WHAT TO WORK ON
Check each line of the records below for the word "scene" and copy those where it appears.

MATERIAL FOR THIS EXERCISE
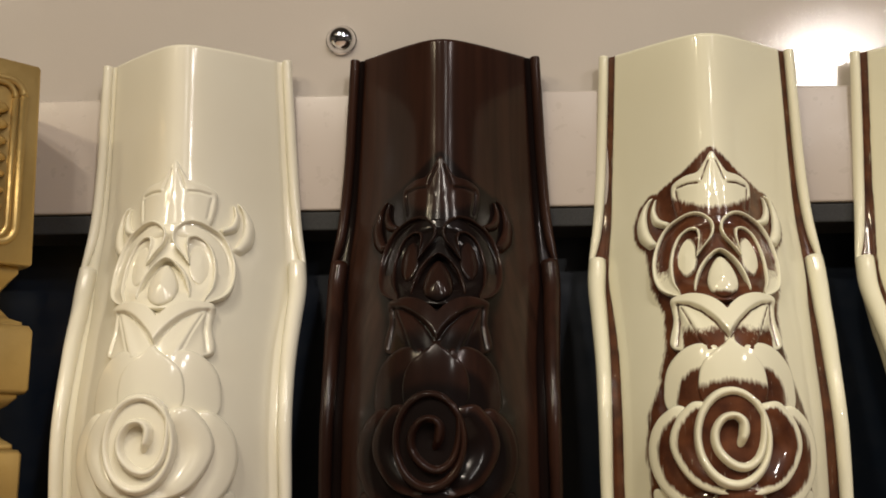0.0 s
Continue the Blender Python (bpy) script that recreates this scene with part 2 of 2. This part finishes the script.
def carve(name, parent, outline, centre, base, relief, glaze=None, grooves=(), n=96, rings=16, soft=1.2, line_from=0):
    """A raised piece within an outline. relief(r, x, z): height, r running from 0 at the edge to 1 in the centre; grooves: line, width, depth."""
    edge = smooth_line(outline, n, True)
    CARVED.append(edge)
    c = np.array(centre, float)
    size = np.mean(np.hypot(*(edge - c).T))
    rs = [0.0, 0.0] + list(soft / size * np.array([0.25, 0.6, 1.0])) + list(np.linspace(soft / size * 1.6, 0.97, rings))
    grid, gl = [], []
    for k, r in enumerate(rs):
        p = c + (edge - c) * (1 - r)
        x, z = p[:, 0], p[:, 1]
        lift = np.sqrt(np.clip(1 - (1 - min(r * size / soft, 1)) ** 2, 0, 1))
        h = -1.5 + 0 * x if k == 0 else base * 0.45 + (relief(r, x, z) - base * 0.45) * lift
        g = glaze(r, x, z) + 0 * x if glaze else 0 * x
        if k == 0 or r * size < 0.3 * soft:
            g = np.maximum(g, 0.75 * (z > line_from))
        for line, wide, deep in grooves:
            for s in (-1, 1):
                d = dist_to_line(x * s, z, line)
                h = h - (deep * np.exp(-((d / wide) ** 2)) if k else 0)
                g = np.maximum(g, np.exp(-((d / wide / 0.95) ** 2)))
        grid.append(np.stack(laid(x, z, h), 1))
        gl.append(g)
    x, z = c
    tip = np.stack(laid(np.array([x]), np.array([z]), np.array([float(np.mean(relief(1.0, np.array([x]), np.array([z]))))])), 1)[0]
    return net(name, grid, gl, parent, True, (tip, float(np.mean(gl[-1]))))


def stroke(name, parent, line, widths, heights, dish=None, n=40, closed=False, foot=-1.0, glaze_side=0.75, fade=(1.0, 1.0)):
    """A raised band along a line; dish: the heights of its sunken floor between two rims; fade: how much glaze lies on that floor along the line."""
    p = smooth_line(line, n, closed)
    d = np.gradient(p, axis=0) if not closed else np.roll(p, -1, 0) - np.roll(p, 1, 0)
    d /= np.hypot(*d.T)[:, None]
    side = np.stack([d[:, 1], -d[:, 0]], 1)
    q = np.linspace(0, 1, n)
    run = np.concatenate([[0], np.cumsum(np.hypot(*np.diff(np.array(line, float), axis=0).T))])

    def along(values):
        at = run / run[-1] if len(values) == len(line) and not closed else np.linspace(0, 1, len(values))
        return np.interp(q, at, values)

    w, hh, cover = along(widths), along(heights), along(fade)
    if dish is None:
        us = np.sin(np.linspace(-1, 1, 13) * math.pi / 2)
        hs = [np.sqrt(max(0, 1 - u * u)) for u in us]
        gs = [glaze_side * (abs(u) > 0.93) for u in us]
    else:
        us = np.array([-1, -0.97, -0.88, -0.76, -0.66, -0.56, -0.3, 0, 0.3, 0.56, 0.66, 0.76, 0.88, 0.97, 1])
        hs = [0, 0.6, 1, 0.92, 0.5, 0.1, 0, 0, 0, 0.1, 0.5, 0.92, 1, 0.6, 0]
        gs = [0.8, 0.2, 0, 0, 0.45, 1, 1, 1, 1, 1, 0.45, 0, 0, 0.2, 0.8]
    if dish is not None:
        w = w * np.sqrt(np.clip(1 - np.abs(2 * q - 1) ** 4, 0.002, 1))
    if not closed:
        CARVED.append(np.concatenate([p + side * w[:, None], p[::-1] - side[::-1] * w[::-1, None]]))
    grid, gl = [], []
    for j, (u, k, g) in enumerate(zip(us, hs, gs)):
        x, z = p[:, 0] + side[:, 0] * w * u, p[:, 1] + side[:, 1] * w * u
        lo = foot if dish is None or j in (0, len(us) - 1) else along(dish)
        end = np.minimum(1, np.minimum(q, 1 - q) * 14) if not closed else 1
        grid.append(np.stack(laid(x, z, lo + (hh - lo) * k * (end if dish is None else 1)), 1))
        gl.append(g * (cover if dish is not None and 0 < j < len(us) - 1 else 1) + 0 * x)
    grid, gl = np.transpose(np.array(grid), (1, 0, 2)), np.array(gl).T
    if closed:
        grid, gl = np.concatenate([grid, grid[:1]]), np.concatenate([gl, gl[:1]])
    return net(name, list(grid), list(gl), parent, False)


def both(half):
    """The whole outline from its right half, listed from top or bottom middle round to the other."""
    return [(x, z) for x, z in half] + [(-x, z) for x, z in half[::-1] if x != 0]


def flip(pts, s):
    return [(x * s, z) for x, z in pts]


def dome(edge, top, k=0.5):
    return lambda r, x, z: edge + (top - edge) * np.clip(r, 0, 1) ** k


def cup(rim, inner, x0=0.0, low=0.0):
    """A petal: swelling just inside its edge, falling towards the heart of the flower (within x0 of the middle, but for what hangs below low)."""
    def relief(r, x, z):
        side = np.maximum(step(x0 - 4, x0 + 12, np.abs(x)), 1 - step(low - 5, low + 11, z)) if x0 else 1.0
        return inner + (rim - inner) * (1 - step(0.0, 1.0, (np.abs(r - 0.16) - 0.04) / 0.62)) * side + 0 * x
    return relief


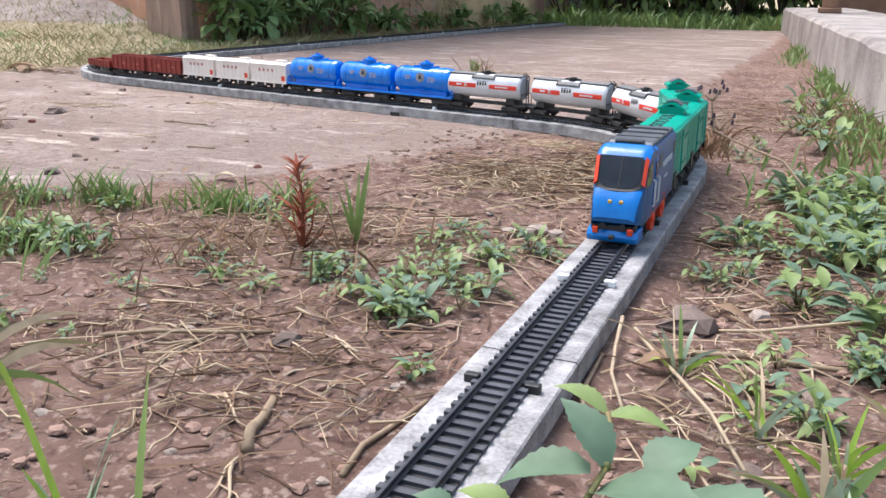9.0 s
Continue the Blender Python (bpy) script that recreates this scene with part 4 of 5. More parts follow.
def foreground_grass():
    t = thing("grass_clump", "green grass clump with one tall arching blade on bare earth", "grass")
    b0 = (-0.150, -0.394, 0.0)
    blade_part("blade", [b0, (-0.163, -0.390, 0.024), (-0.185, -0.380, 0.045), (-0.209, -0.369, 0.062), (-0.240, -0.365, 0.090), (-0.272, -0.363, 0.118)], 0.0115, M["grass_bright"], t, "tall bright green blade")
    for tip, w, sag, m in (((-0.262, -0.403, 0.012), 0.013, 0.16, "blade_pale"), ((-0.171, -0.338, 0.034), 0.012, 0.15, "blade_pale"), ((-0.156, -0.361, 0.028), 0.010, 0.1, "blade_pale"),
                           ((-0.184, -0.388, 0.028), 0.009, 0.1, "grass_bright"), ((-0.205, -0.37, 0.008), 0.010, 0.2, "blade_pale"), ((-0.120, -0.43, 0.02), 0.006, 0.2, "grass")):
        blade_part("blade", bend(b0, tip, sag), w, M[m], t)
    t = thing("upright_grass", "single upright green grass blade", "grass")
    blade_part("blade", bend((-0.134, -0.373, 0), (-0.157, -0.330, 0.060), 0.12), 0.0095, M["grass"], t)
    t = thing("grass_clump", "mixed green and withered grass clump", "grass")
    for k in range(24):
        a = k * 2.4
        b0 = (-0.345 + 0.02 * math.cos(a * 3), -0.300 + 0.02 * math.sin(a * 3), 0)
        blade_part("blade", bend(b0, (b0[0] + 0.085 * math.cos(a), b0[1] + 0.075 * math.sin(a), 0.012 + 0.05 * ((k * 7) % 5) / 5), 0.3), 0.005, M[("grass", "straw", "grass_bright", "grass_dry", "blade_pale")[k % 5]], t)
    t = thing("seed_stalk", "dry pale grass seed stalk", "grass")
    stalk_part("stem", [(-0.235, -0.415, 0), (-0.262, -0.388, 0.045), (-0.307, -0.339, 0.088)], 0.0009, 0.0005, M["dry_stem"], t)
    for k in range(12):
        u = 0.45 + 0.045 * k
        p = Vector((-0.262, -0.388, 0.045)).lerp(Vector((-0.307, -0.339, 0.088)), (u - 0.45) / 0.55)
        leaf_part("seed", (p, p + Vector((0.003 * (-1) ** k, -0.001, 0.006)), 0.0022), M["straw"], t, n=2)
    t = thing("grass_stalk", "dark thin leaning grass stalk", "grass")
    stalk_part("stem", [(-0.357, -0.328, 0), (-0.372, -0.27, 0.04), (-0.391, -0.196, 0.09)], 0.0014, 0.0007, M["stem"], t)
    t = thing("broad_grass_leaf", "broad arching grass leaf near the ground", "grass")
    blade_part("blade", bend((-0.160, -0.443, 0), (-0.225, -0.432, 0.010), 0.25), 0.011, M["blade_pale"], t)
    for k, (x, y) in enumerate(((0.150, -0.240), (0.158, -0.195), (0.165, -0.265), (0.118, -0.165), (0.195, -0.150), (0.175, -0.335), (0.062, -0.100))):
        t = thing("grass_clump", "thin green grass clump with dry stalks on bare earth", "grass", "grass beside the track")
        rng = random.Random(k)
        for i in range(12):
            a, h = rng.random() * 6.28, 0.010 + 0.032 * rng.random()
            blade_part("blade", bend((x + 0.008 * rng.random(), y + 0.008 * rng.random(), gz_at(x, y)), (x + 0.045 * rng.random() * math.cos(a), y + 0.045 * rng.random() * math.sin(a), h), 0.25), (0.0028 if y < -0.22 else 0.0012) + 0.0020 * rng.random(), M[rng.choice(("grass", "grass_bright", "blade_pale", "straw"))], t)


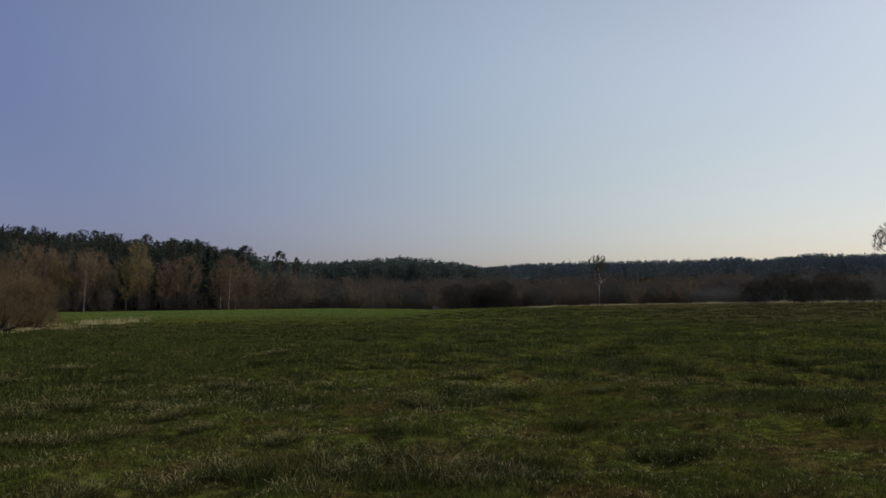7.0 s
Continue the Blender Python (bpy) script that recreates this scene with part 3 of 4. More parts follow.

RESULT BELOW
Continue the Blender Python (bpy) script that recreates this scene with part 2 of 2. This part finishes the script.
Continue the Blender Python (bpy) script that recreates this scene with part 4 of 5. More parts follow.
Continue the Blender Python (bpy) script that recreates this scene with part 3 of 4. More parts follow.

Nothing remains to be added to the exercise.